立会事務官の夏休みの詳細については以下の記事でご確認いただけます。

取調べが無い日
基本的には毎日のように取調べがありますが,たまに検察官は出勤しているけど取調べは無いなんて日もあります。
立会事務官の日々の仕事のメインは取調べ時になりますので,急ぎの事務処理が無ければ特にいなくても支障がありません。
ですので,取調べが無い日は自由に年次休暇を取ることができますし,出勤して必要な事務処理が終われば,時間単位で年次休暇を取って自由に帰ることもできますね。
では逆に,「取調べがある日は絶対に休めないのか?」と思われた方もいるかと思いますので,取調べがある日にどうしても外せない用事がある場合を見ていきたいと思います。
取調べがあるけどどうしても休みたいとき
まず結論から言うと,取調べがある日でも年次休暇を取ることができます。
というのも,立会事務官の仕事は,同じ立会事務官であれば誰でもできる仕事になるため,代わりに取調べに入ってくれる人がいれば年次休暇を取ることができます。
そのため,例えば前々から旅行を計画していた場合であったり,急遽病気になった場合なんかにも,同期や後輩などに代わりをお願いすることで,自由に休むことができます。
立会事務官同士は持ちつ持たれつで協力し合っていますね。
- 検察官が不在の日は立会事務官も休みやすい。
- 取調べが無い日も休みやすい。
- 取調べがあっても他の立会事務官に代わってもらえると休める。
立会事務官以外の年次休暇の取り方
立会事務官以外の検務部門や事務局部門などの検察事務官についてですが,基本的に仕事をチームで行っているため,立会事務官ほど自由に休むことはできません。
ただ,検察事務官の仕事にはその人でなければできないという仕事はありませんので,休みたいときは普通に年次休暇を取ることができます。
ちなみに,一人で軽微な事件捜査を担当する検察官事務取扱検察事務官については,検察官と同様の働き方になるため,自分で調整して自由に年次休暇を取ることができます。
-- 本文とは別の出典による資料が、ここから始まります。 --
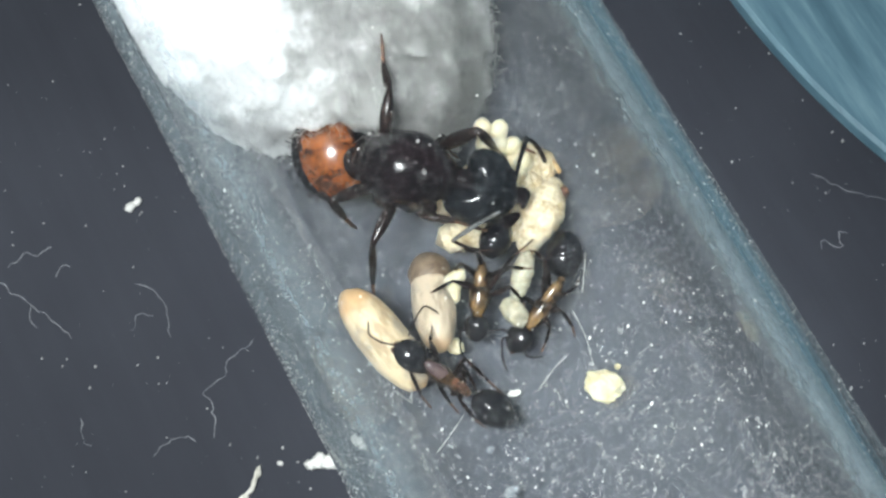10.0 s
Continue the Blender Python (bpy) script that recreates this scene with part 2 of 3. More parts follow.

※検察官事務取扱検察事務官の詳細については別の記事で紹介予定
では,最後に,検察庁と市役所の年次休暇の取りやすさについて参考に比較してみたいと思います。
市役所との比較
検察庁と市役所を比較した場合,検察庁の方が年次休暇は取りやすい雰囲気でした。
市役所で年次休暇を取りずらい雰囲気になる理由としては以下のものが考えられます。
- 窓口業務がある。
→職員数が減ると負担が増える。 - 個人個人に業務が割り振られている。
→その人以外に対応できる人がいない。
この点,検察庁には窓口業務がありませんし,仕事もその人以外にできない仕事というものは存在しませんので,自由に年次休暇が取れる雰囲気があると思われます。
年末年始なんかも積極的に年次休暇を取得するよう内部通知が回ってきますので,この日を休めば9連休になる日があれば,多くの人が積極的に年次休暇を取ってましたね。
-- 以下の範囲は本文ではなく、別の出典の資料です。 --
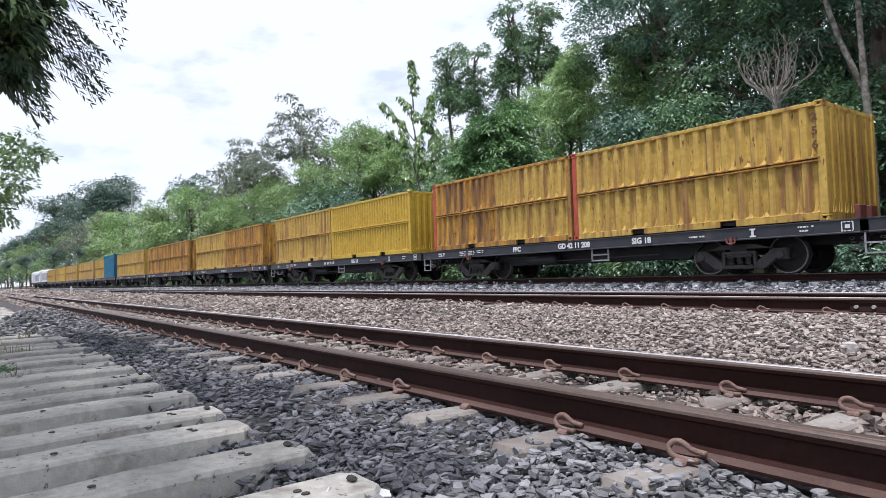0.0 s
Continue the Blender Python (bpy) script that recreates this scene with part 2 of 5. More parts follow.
                   stain=(0.02, 0.058, 0.105), stain_scale=1.1, stain_stretch=(1.2, 1.2, 0.45), stain_range=(0.49, 0.60), spot=(0.20, 0.25, 0.28), spot_scale=11, spot_range=(0.68, 0.73)),
    # b4 and b5: light on ribs and top rails put into paler paint
    "b4": material("sunlit_teal_paint", 0.5, 0, ((0.3, (0.03, 0.18, 0.29)), (0.7, (0.07, 0.27, 0.39))), 2.0, bump=0.15, bump_scale=40, spot=(0.12, 0.07, 0.05), spot_scale=14, spot_range=(0.68, 0.72)),
    "b5": material("sunlit_blue_paint", 0.5, 0, ((0.3, (0.07, 0.25, 0.45)), (0.7, (0.11, 0.33, 0.54))), 2.0, bump=0.12, bump_scale=40),
    "b2": material("light_blue_container_paint", 0.45, 0, ((0.3, (0.036, 0.19, 0.345)), (0.7, (0.056, 0.265, 0.43))), 0.8, bump=0.12, bump_scale=30,
                   stain=(0.09, 0.16, 0.25), stain_scale=1.0, stain_stretch=(1.6, 1.6, 0.4), stain_range=(0.56, 0.8), spot=(0.18, 0.11, 0.08), spot_scale=9, spot_range=(0.73, 0.76)),
    "b3": material("dark_blue_door_paint", 0.55, 0, ((0.3, (0.028, 0.085, 0.14)), (0.7, (0.055, 0.145, 0.21))), 1.5, bump=0.2, bump_scale=40,
                   stain=(0.09, 0.05, 0.04), stain_scale=3, stain_range=(0.6, 0.75)),
    "loco_white": material("white_locomotive_paint", 0.45, 0, ((0.3, (0.7, 0.7, 0.71)), (0.7, (0.8, 0.8, 0.8))), 1.0, bump=0.05, stain=(0.5, 0.48, 0.46), stain_scale=1.0),
    "loco_grey": material("grey_locomotive_panels", 0.5, 0, ((0.3, (0.16, 0.17, 0.21)), (0.7, (0.26, 0.27, 0.31))), 2.0, bump=0.1),
    "pale_steel": material("pale_galvanised_steel", 0.55, 0.2, ((0.3, (0.24, 0.24, 0.245)), (0.7, (0.38, 0.38, 0.385))), 8, bump=0.2, bump_scale=60),
    "bark_white": material("whitish_mottled_bark", 0.95, 0, ((0.3, (0.27, 0.255, 0.22)), (0.7, (0.46, 0.44, 0.39))), 7, bump=0.8, bump_scale=24, stain=(0.13, 0.12, 0.095),
                          stain_scale=4, stain_stretch=(1, 1, 0.5), stain_range=(0.52, 0.66)),
    "glass": material("dark_cab_glass", 0.12, 0, ((0.3, (0.015, 0.018, 0.02)), (0.7, (0.03, 0.034, 0.038))), 2.0, bump=0, spec=0.6),
    "bark": material("brown_bark", 0.95, 0, ((0.3, (0.09, 0.07, 0.05)), (0.7, (0.18, 0.145, 0.11))), 6, stretch=(3, 3, 0.6), bump=0.8, bump_scale=30),
    "bark_pale": material("pale_mottled_bark", 0.9, 0, ((0.3, (0.13, 0.12, 0.10)), (0.7, (0.30, 0.28, 0.245))), 9, bump=0.9, bump_scale=24, stain=(0.075, 0.07, 0.05),
                          stain_scale=5, stain_range=(0.47, 0.6)),
    "dead_wood": material("grey_dead_wood", 0.95, 0, ((0.3, (0.34, 0.30, 0.25)), (0.7, (0.52, 0.46, 0.39))), 8, bump=0.4, bump_scale=40),
    "leaf_mid": leaf_material("mid_green_leaves", (0.088, 0.178, 0.078), (0.20, 0.335, 0.148)),
    "leaf_dark": leaf_material("dark_green_leaves", (0.0635, 0.136, 0.0862), (0.195, 0.332, 0.222)),
    "leaf_light": leaf_material("light_green_leaves", (0.18, 0.31, 0.092), (0.36, 0.525, 0.21)),
    "leaf_fresh": leaf_material("fresh_green_leaves", (0.132, 0.232, 0.072), (0.28, 0.405, 0.158)),
    # leaves against the sky: their backlit darkness is put into the colour
    "leaf_backlit": leaf_material("backlit_green_leaves", (0.035, 0.06, 0.03), (0.08, 0.125, 0.06)),
    "leaf_far": leaf_material("blue_green_leaves", (0.05, 0.10, 0.07), (0.13, 0.21, 0.15)),
    "leaf_plume": leaf_material("yellow_green_plume_leaves", (0.215, 0.35, 0.12), (0.40, 0.56, 0.235)),
    "leaf_round": leaf_material("glossy_mid_green_leaves", (0.075, 0.175, 0.058), (0.205, 0.375, 0.128)),
    "leaf_grey": leaf_material("grey_green_leaves", (0.12, 0.152, 0.095), (0.215, 0.25, 0.165)),
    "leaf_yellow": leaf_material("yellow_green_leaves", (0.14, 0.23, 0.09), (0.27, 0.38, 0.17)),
    "grass": leaf_material("dry_grass_blades", (0.15, 0.145, 0.06), (0.30, 0.28, 0.15)),
}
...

ですので,プライベートを充実させたい人には,割と自由に年次休暇を取得できる検察事務官をお勧めします。
ちなみに市役所職員のときは全然年次休暇を消化できず,多くの日数を捨てることになりましたね。
おわりに
今回は,検察事務官の福利厚生の内,年次休暇について紹介しました。
割と年次休暇が取りやすく,メリハリをつけた働き方ができるのが検察庁のメリットかなと思いますので,志望先に悩んでいる公務員受験生の方は,是非参考にしてみてください。
今回も最後まで読んでいただきありがとうございました。